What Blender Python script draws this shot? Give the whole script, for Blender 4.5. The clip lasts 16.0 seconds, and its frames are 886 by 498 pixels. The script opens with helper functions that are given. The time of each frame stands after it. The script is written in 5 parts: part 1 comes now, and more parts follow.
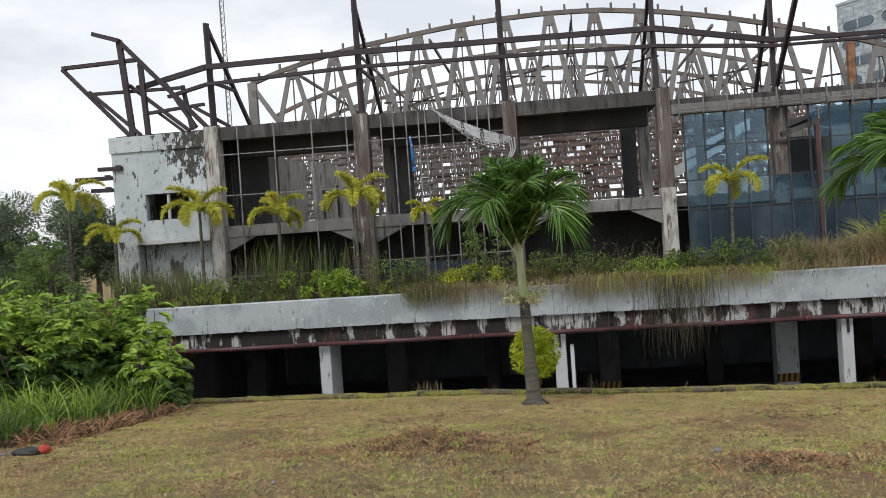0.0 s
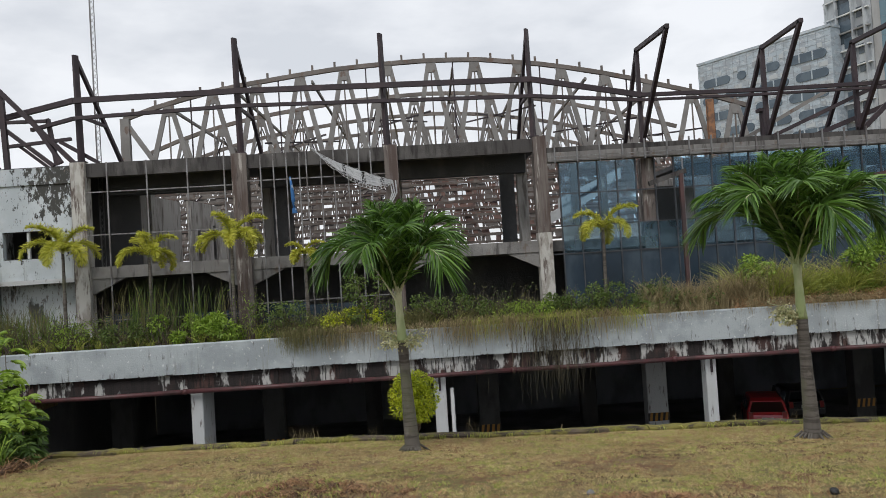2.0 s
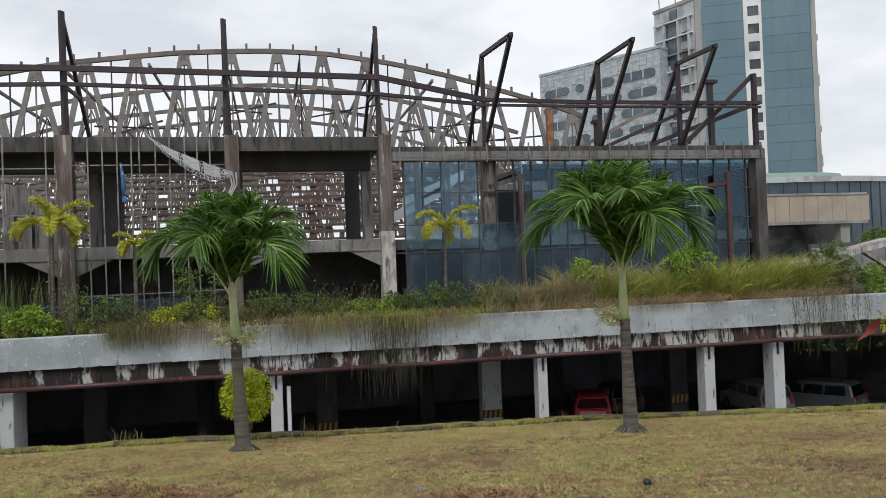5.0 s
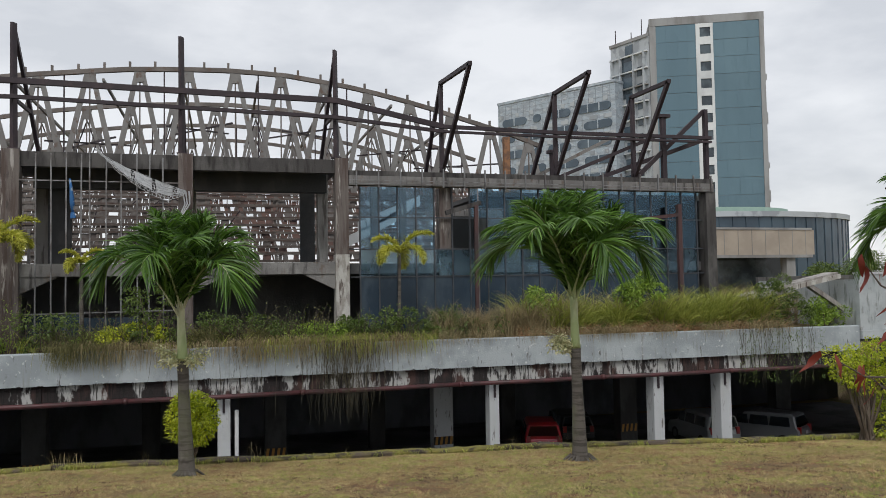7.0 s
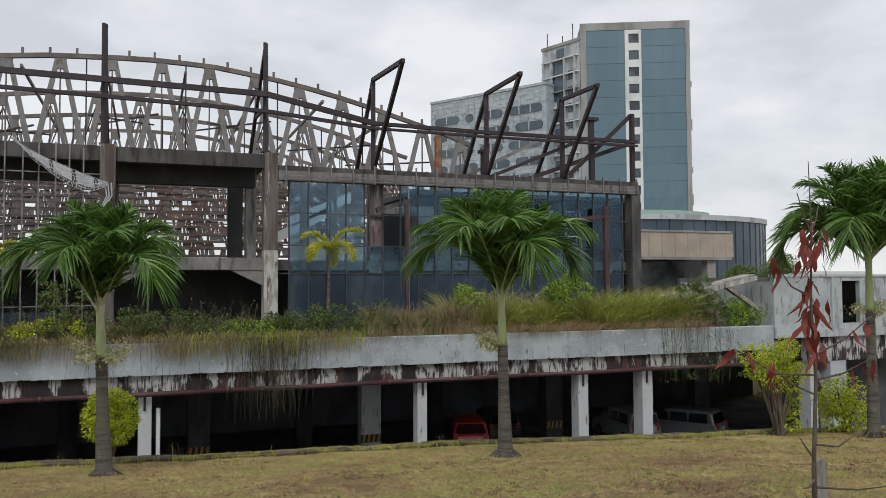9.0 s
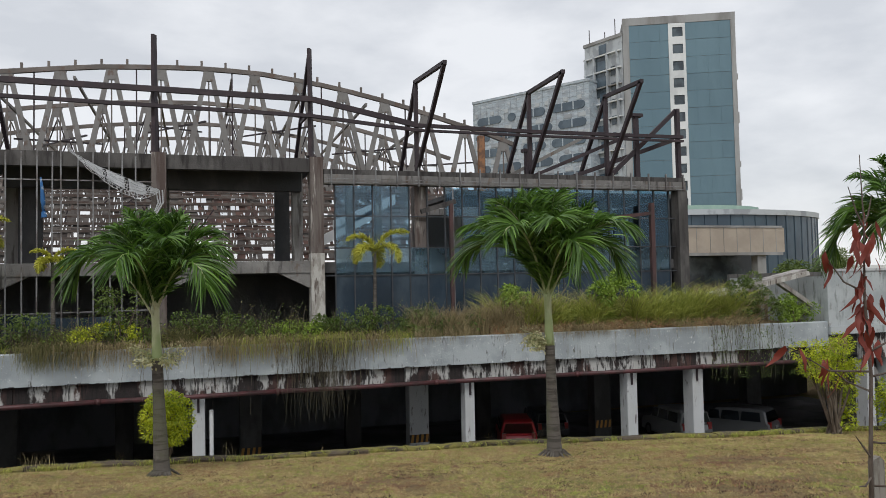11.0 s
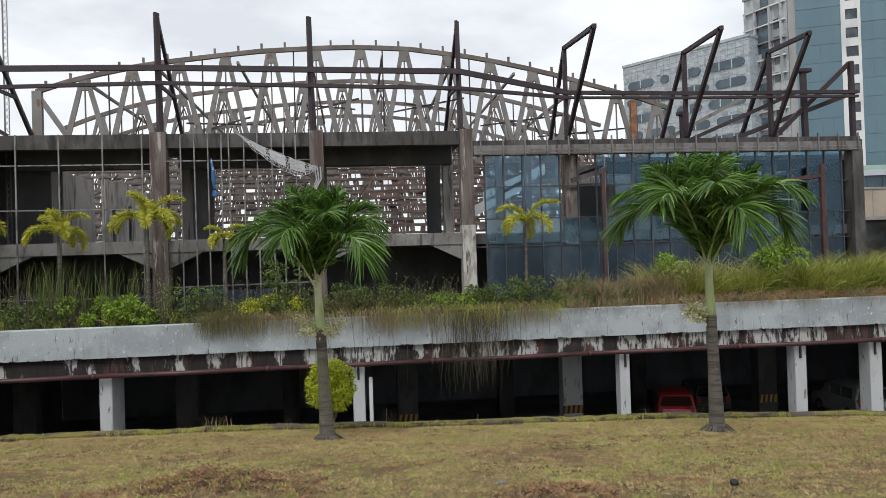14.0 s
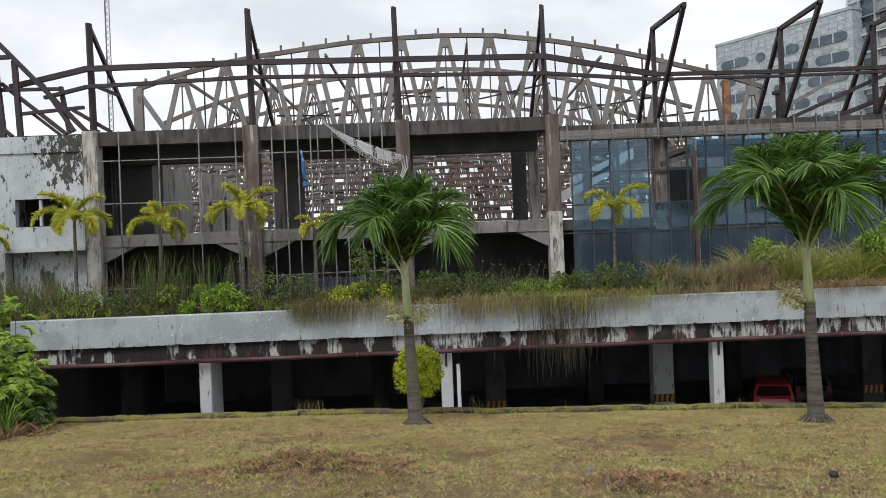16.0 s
☆ ☆ ☆ ☆ ☆
■ **DIRECTIONS FOR THIS TASK**: Reproduce the material word for word. Any pictures should be left out of the copy.

■ **TASK ANSWER**:
What Blender Python script draws this shot? Give the whole script, for Blender 4.5. The clip lasts 16.0 seconds, and its frames are 886 by 498 pixels. The script opens with helper functions that are given. The time of each frame stands after it. The script is written in 5 parts: part 1 comes now, and more parts follow.
0.0 s
2.0 s
5.0 s
7.0 s
9.0 s
11.0 s
14.0 s
16.0 s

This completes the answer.